Cada época ha tenido su propia vara para medir la belleza. En los años 90, el ideal giraba alrededor del peso corporal con figuras extremadamente delgadas que ocupaban campañas, portadas y pasarelas, creando un estándar que parecía incuestionable. La década de los 2000 heredó esa obsesión, pero la llevó a nuevos terrenos con los bronceados intensos, los vientres marcados y un culto casi frenético a la perfección. Más tarde, en los 2010, el maquillaje tomó el mando. El contour, las cejas hiperdefinidas y los tutoriales interminables imponían la idea de que el rostro debía ser esculpido, corregido y diseñado.

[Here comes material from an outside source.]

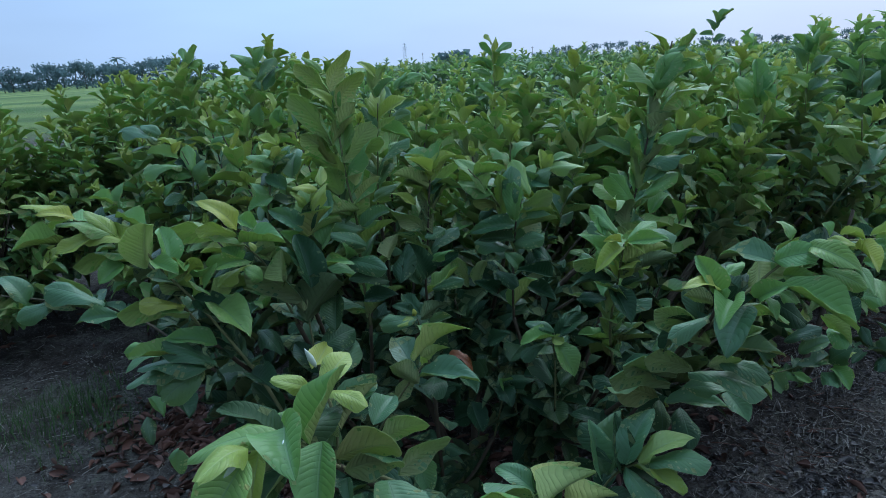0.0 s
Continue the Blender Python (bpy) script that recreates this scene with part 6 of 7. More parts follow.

En 2025, ese filtro generacional se ha desplazado a un nuevo territorio: la piel. Lo que antes exigía una figura, un tono o una técnica hoy exige luminosidad, textura impecable y ausencia total de imperfecciones. No es casualidad. Las obsesiones estéticas siempre han funcionado como espejos de la ansiedad social del momento, y la piel es ahora la superficie donde se proyectan nuestras expectativas de bienestar, disciplina y autocontrol.
La diferencia es que el discurso actual se envuelve en la narrativa del autocuidado y aunque para muchas personas realmente significa priorizar salud y bienestar, para otras se ha convertido en una presión silenciosa. El mensaje se repite en redes sociales: si tu piel no está equilibrada, hidratada y radiante, algo en tu rutina —o en tu vida— está fallando. Así, lo que debería sentirse íntimo y personal termina transformándose en un parámetro comparativo constante.

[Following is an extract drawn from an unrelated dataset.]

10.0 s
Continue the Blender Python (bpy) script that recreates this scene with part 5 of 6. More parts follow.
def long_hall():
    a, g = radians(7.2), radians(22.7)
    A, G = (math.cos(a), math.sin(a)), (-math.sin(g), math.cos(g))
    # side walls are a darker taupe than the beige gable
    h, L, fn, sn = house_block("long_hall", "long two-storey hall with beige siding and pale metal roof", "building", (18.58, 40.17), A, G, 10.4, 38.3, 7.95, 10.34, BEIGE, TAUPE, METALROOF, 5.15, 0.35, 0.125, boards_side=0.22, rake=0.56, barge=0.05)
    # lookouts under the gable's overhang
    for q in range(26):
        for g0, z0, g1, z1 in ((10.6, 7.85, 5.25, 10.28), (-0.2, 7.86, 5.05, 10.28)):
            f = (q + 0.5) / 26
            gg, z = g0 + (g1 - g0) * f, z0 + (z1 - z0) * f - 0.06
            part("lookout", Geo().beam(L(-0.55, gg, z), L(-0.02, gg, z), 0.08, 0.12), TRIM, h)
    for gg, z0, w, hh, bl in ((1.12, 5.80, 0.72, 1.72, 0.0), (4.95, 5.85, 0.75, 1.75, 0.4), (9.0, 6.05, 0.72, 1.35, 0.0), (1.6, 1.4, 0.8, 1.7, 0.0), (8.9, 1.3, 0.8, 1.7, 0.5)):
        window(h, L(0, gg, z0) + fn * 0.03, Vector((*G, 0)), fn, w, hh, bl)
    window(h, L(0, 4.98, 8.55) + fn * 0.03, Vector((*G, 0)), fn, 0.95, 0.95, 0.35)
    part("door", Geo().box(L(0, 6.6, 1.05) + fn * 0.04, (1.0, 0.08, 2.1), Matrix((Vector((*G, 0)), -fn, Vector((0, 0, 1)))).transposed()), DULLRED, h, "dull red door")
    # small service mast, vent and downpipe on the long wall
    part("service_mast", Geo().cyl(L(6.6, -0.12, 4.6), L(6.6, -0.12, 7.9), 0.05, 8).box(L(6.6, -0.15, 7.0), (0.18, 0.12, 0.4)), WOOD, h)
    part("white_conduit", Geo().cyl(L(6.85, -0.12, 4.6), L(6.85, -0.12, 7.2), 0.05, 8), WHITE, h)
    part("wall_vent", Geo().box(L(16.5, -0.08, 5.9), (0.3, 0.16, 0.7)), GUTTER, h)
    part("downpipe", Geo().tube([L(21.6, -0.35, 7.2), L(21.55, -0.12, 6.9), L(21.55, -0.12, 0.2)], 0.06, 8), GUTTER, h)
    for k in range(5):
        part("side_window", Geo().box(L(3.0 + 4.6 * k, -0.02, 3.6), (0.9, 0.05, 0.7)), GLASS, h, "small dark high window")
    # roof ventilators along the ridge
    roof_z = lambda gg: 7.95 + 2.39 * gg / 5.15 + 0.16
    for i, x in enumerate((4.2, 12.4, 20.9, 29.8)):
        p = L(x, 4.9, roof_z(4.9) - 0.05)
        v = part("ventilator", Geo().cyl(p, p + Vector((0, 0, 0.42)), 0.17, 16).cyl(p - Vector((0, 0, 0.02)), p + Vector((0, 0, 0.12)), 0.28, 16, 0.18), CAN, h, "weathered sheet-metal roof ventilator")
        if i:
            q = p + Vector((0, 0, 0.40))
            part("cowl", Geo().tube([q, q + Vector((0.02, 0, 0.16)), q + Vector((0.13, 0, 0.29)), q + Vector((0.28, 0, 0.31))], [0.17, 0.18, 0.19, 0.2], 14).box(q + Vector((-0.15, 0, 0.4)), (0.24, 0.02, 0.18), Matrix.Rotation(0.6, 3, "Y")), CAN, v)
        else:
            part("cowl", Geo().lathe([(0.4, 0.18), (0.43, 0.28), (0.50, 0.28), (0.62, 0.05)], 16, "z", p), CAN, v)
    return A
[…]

El auge de los expertos en TikTok, Instagram y YouTube ha intensificado esa sensación. Cada feed está lleno de recomendaciones, listas de ingredientes, rutinas de 10 pasos y advertencias sobre lo que jamás deberías poner en tu cara. El resultado es una generación sobreinformada, pero también más susceptible a sentir que nunca hace lo suficiente. Cambiamos la báscula de los 90 por el análisis obsesivo del poro. El mismo mecanismo, distinto objeto.
La industria, por supuesto, ha respondido con precisión. Nuevas marcas, nuevas tecnologías, lanzamientos semanales y un lenguaje que mezcla ciencia con promesas emocionales. Lo paradójico es que, en medio de esta saturación, el ideal de piel real es más difícil de sostener. El acné, la textura o el enrojecimiento —cosas completamente normales— se perciben como fallas que deben corregirse de inmediato.

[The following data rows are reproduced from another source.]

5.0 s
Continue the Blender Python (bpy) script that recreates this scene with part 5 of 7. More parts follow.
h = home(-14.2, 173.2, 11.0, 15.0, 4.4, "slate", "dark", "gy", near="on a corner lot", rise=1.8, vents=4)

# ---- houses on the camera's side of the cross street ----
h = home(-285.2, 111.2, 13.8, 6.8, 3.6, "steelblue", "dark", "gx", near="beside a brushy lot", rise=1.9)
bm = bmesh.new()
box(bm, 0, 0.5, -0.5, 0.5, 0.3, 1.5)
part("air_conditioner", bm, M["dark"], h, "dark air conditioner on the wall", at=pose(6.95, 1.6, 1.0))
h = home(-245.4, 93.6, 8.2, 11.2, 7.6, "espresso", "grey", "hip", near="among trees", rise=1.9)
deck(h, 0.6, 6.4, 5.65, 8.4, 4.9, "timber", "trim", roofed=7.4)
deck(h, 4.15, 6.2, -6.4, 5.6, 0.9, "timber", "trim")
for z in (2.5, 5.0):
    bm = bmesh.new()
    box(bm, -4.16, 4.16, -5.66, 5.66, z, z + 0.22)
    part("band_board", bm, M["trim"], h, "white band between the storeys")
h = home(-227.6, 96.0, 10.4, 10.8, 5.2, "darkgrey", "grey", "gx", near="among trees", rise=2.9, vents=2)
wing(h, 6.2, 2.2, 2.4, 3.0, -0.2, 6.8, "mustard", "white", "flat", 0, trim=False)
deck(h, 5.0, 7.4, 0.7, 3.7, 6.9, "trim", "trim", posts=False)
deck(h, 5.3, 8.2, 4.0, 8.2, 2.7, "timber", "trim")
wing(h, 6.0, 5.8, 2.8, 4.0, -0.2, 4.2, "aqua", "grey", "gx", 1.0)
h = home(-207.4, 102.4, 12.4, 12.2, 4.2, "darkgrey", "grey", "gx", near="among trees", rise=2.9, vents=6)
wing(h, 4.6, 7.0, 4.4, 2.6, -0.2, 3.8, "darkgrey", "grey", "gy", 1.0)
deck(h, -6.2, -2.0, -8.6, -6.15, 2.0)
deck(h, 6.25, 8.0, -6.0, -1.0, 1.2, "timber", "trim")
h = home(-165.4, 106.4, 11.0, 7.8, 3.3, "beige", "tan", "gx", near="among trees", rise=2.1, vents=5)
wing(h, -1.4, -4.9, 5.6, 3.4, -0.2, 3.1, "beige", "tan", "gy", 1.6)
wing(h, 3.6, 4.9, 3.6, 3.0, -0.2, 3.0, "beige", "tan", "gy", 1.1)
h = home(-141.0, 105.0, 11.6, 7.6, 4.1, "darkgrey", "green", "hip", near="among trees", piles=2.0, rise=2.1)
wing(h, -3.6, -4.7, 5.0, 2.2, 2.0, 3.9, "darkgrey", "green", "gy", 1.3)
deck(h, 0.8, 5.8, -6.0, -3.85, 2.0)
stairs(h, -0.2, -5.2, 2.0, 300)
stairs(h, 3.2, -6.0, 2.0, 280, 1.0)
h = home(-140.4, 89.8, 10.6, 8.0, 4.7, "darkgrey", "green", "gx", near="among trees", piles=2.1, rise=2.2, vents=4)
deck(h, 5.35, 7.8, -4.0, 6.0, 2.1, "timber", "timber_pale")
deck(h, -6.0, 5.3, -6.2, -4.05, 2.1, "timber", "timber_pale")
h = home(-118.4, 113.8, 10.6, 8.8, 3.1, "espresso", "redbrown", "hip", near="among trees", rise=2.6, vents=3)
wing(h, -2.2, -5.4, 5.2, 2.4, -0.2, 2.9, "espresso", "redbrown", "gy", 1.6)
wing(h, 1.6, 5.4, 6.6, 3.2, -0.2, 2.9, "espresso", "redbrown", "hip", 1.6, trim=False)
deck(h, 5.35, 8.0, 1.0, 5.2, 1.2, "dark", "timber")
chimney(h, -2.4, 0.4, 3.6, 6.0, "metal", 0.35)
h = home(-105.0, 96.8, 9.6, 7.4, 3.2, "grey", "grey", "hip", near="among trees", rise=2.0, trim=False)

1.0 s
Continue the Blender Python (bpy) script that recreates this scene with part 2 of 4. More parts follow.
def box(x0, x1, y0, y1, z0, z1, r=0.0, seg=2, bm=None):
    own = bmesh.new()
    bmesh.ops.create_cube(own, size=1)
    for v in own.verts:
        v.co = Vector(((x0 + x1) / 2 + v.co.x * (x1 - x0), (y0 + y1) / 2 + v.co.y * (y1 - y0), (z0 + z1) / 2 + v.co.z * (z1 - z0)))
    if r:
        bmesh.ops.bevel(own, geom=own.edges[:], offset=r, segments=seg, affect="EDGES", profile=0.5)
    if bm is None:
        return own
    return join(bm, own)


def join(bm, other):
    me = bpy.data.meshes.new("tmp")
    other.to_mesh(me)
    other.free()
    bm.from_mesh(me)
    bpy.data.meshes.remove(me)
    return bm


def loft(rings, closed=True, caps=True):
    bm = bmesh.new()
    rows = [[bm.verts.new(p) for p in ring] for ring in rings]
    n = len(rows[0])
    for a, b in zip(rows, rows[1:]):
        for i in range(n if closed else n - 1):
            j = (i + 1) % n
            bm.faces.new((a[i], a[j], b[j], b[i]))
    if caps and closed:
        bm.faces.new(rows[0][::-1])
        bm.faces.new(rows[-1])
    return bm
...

Sin embargo, esta obsesión también revela algo más complejo y es que buscamos control en todos los ámbitos de nuestra vida. En un mundo acelerado, con incertidumbres económicas, sociales y emocionales, cuidar la piel se siente como un pequeño espacio donde sí podemos influir. Es un ritual que da estructura y calma, pero también una puerta donde fácilmente se cuela la exigencia.
El desafío actual no es abandonar el cuidado de la piel, sino entender cuándo se convierte en una extensión más de las expectativas que han presionado a cada generación. Dejar de exigir perfección y recuperar la idea de que la piel, como la vida, tiene ciclos, texturas, momentos y ritmos propios.